**WHAT IS ASKED**
Your answer should consist only of the lines below from the one with "Continue the Blender" through the one with "bm, mat, t)", copied exactly.

**** EXTRACTED ENTRIES ****

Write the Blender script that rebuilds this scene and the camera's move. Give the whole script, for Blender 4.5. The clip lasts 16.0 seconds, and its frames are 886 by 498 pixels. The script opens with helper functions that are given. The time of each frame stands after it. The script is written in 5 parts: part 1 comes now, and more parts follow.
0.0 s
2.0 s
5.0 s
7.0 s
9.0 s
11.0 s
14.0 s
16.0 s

****
**** EXTRACTED ENTRIES ****

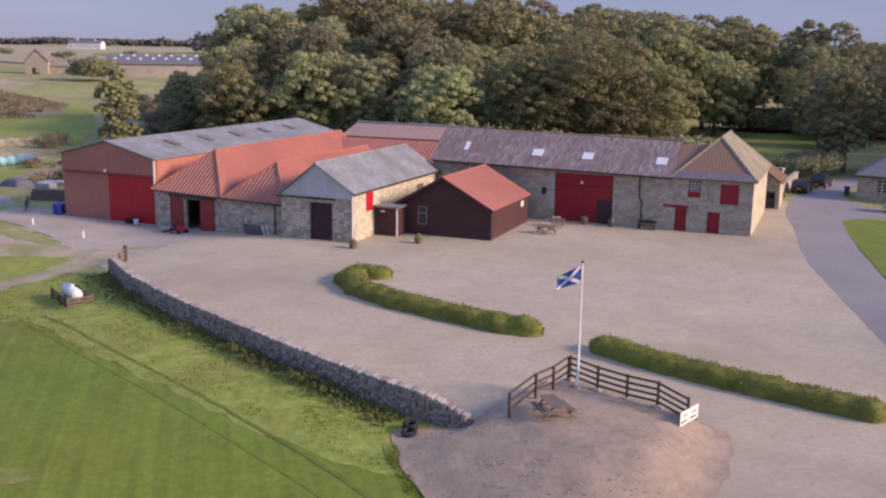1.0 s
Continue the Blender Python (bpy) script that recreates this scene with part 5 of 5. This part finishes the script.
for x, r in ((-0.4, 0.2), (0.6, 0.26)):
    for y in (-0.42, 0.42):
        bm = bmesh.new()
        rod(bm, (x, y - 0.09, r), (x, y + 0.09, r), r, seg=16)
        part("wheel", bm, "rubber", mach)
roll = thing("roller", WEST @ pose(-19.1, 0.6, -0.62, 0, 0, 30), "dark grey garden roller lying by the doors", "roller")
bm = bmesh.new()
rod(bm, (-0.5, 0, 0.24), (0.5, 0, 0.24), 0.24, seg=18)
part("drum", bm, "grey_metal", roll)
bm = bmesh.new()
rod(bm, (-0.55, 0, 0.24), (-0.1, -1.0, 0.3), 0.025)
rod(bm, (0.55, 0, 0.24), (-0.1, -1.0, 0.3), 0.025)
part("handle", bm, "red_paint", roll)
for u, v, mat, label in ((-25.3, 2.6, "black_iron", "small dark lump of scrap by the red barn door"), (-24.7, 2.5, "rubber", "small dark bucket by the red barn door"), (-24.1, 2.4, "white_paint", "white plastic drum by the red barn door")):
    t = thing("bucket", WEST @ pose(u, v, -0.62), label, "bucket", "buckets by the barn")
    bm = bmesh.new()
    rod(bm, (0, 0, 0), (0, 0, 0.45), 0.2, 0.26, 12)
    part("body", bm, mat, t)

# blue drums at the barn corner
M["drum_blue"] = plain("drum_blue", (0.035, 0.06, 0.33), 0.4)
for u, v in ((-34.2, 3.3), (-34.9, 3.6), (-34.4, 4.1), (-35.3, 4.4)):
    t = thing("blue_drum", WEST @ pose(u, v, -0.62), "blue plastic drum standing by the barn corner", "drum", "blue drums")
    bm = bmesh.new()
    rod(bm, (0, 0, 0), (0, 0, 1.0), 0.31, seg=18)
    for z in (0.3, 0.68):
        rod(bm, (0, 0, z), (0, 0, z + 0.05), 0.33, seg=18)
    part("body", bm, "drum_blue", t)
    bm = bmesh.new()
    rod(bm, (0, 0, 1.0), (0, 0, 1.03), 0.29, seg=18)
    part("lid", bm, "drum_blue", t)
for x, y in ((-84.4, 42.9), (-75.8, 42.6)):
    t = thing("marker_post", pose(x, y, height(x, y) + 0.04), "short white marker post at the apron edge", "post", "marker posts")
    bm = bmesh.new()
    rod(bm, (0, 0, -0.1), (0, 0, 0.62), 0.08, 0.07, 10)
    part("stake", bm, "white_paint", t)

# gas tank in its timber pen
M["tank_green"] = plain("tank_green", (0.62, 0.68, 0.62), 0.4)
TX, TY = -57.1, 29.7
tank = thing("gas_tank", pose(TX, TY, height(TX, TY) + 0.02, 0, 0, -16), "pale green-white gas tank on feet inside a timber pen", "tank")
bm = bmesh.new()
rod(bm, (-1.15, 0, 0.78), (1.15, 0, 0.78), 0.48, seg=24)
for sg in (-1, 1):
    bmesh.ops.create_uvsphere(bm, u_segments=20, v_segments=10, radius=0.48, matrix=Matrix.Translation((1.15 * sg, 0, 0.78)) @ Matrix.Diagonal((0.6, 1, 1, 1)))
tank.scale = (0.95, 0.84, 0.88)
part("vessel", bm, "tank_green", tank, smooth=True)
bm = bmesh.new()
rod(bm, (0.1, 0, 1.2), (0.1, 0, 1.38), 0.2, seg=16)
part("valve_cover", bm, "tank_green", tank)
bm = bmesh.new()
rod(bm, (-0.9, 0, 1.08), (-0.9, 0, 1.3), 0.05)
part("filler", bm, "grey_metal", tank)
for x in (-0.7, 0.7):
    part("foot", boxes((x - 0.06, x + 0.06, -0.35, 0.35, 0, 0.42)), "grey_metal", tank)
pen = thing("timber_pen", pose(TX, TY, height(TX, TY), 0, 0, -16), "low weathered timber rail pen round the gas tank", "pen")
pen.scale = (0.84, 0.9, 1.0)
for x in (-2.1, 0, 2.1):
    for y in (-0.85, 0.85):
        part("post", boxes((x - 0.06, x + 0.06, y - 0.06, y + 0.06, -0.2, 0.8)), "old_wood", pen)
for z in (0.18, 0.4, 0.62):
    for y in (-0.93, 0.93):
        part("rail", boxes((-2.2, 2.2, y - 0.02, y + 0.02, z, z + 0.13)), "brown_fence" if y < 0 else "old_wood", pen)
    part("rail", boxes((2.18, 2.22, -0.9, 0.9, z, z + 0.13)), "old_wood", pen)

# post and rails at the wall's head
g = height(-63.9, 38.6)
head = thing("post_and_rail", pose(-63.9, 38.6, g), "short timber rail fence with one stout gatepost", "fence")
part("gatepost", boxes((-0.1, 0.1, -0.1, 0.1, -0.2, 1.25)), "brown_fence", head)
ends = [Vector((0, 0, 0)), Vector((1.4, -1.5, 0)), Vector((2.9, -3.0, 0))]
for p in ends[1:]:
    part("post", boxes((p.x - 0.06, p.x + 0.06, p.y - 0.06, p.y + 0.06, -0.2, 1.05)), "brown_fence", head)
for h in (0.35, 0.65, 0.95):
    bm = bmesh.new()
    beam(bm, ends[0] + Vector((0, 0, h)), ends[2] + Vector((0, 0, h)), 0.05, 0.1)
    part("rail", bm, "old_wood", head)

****

**FINISHED EXERCISE**
Continue the Blender Python (bpy) script that recreates this scene with part 5 of 5. This part finishes the script.
for x, r in ((-0.4, 0.2), (0.6, 0.26)):
    for y in (-0.42, 0.42):
        bm = bmesh.new()
        rod(bm, (x, y - 0.09, r), (x, y + 0.09, r), r, seg=16)
        part("wheel", bm, "rubber", mach)
roll = thing("roller", WEST @ pose(-19.1, 0.6, -0.62, 0, 0, 30), "dark grey garden roller lying by the doors", "roller")
bm = bmesh.new()
rod(bm, (-0.5, 0, 0.24), (0.5, 0, 0.24), 0.24, seg=18)
part("drum", bm, "grey_metal", roll)
bm = bmesh.new()
rod(bm, (-0.55, 0, 0.24), (-0.1, -1.0, 0.3), 0.025)
rod(bm, (0.55, 0, 0.24), (-0.1, -1.0, 0.3), 0.025)
part("handle", bm, "red_paint", roll)
for u, v, mat, label in ((-25.3, 2.6, "black_iron", "small dark lump of scrap by the red barn door"), (-24.7, 2.5, "rubber", "small dark bucket by the red barn door"), (-24.1, 2.4, "white_paint", "white plastic drum by the red barn door")):
    t = thing("bucket", WEST @ pose(u, v, -0.62), label, "bucket", "buckets by the barn")
    bm = bmesh.new()
    rod(bm, (0, 0, 0), (0, 0, 0.45), 0.2, 0.26, 12)
    part("body", bm, mat, t)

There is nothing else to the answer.